Baltimore was a very nice break for me. I took Greyhound from New York, leaving an hour early (after standing in line for an hour) and arriving just barely on time. The driver (he and his bus were borrowed by Greyhound from a New Jersey company) was a bit of a Mr. Rogers character, and he played Home Alone II. Another first: I set foot in Delaware for a few minutes. I guess it was worth the money (thanks to the Chinatown competition on the route), but I’m not a big fan of the ticket’s not guaranteeing a seat on any given bus schedule.
I was picked up at the station by Alison, who has also hosted me in a slightly more exotic place. We launched straight into the much shorter part of the preparations for a gumbo party. This party included barrels of homemade gumbo (I’m glad I only showed up for the easier part, though), pecan pie, and… mead? Yes, someone brought homemade mead. It wasn’t bad, and the rest of the food was great. I don’t have enough gumbo in my diet.
The next day brought a leisurely tour of parts of Baltimore: a smallish local craft/farmers’ market, the Walters Art Museum, a communist café, and the ridiculous Christmas lights on 34th St. [you may google for pictures, but they don’t convey the full ridiculousness] I also finally got around to watching Das Leben der Anderen, which was excellent.
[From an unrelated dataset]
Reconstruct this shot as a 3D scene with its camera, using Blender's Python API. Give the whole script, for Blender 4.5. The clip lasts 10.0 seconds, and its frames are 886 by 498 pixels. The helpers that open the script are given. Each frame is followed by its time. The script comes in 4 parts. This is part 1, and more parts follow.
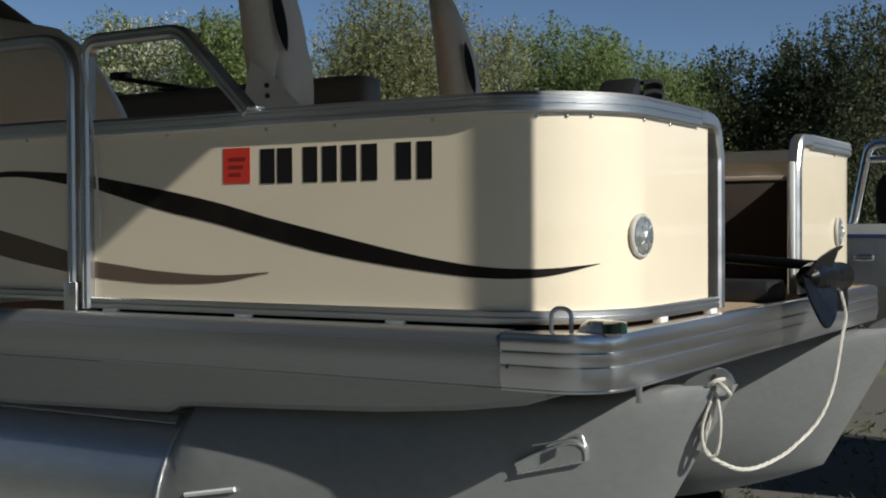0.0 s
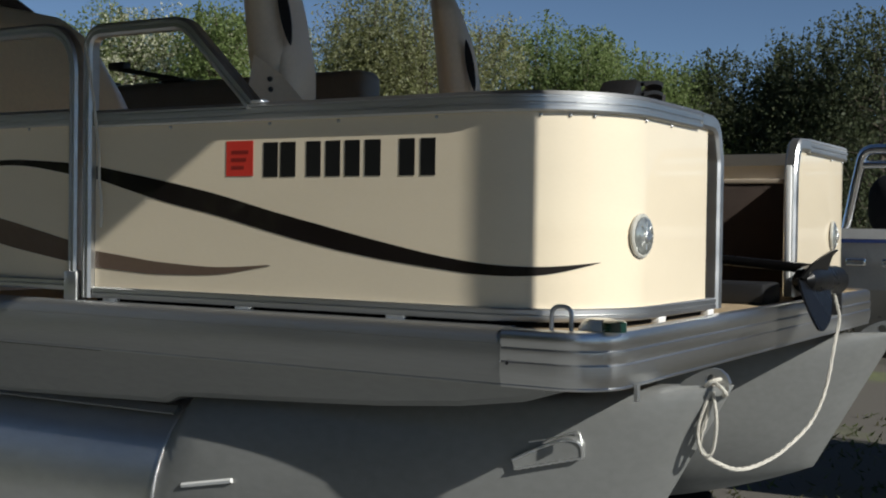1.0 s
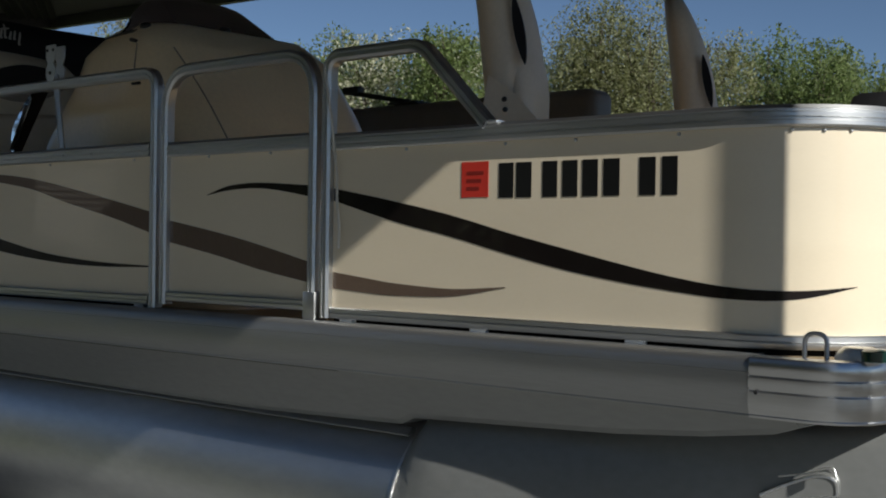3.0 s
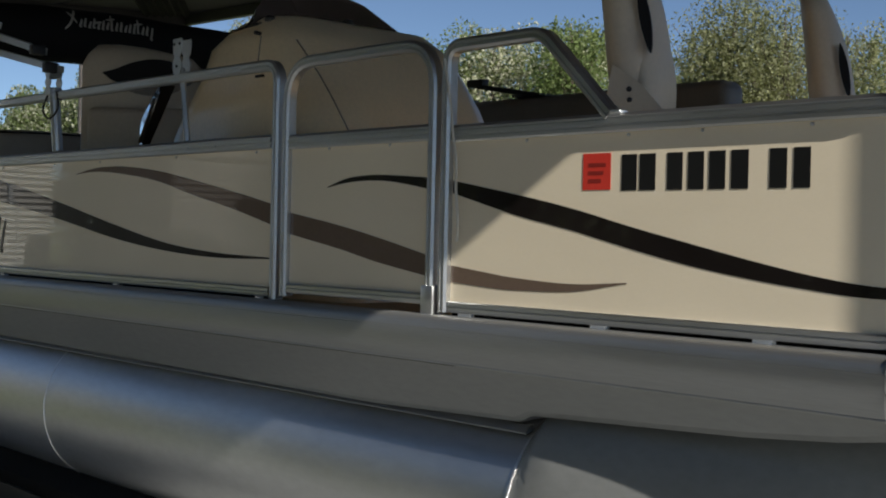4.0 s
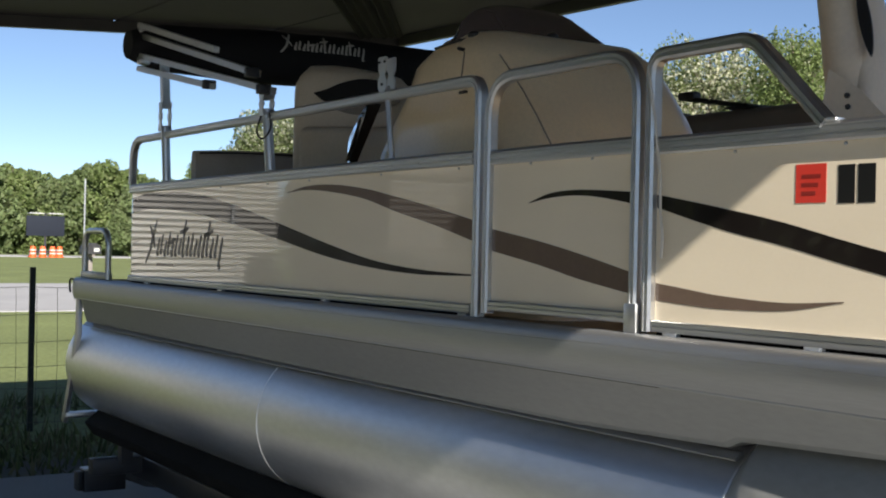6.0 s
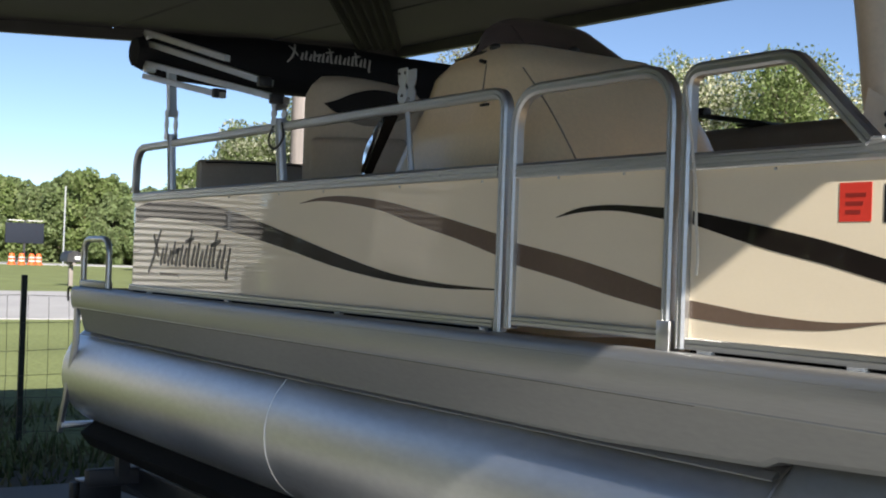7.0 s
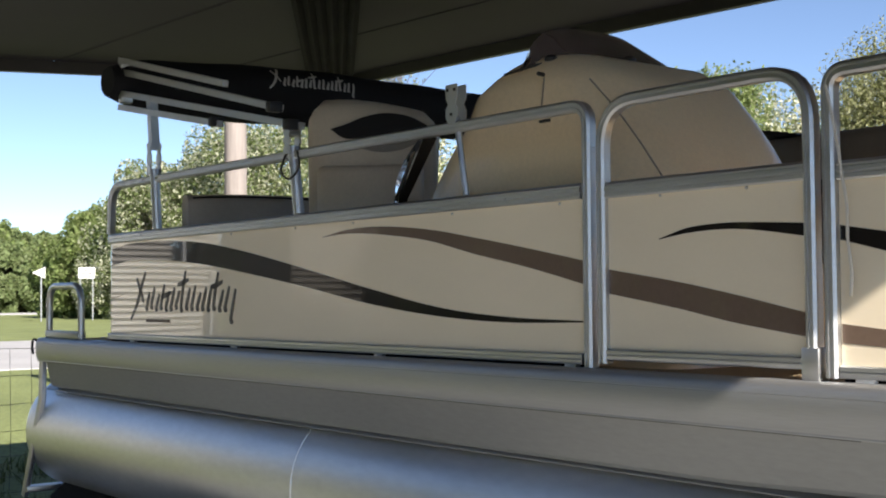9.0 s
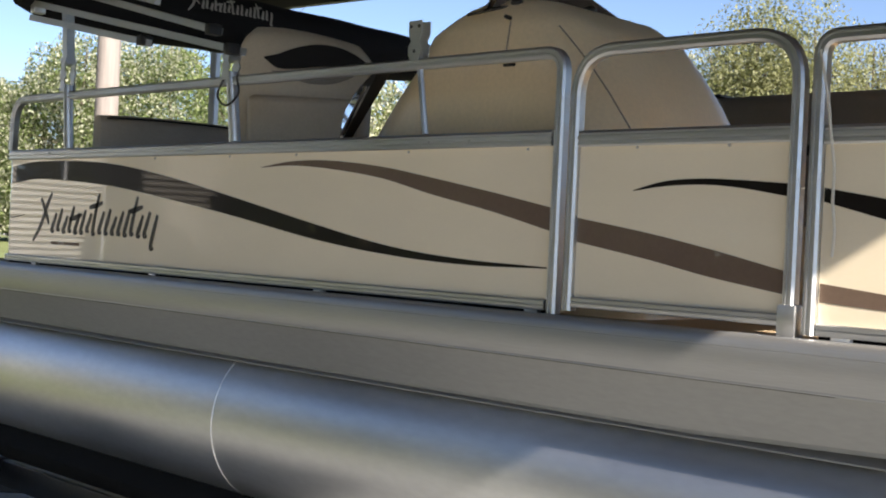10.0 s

In the morning, Baltimore’s Penn station provided a civilized point of departure with high-backed wooden benches and light Christmas music. I boarded the Amtrak #51 train, Cardinal service from New York to Chicago, which was running about 15 minutes late. A bit later, the train and I were sitting uselessly at Union Station in Washington for a layover of about an hour. I was able to sneak into the station and then back through the one-way exit with my fast food breakfast—try that with a plane. We left DC on time and were maybe 10 minutes behind after discharging quite a few passengers, including my seatmate, at Charlottesville, when…
I didn’t really feel anything, but I heard “Mayday! Mayday!” crackling from radios and the air hissing out of the emergency brakes. Apparently someone drove her 1993 Nissan Sentra through a lowered crossing arm just as the locomotive was arriving. The train won: the driver and her mother were ejected, and the driver’s 4-year-old son had to be airlifted to Charlottesville. Staunton News-Leader. Surprisingly, that only cost us 45 minutes (instead of the normal 2–4 hours).
The day had been mired in a never-lifting fog from the start, but after leaving a tunnel somewhere in Virginia the sun broke free, already low, and treated us to a golden pastoral view with dramatic clouds until sunset: the last notable happening of the trip. The train kept going, no more cars got in the way, and thanks to skipping a flag stop at Thurmond, WV I made Charleston only 1:20 late–not bad for Amtrak, from what I’ve heard.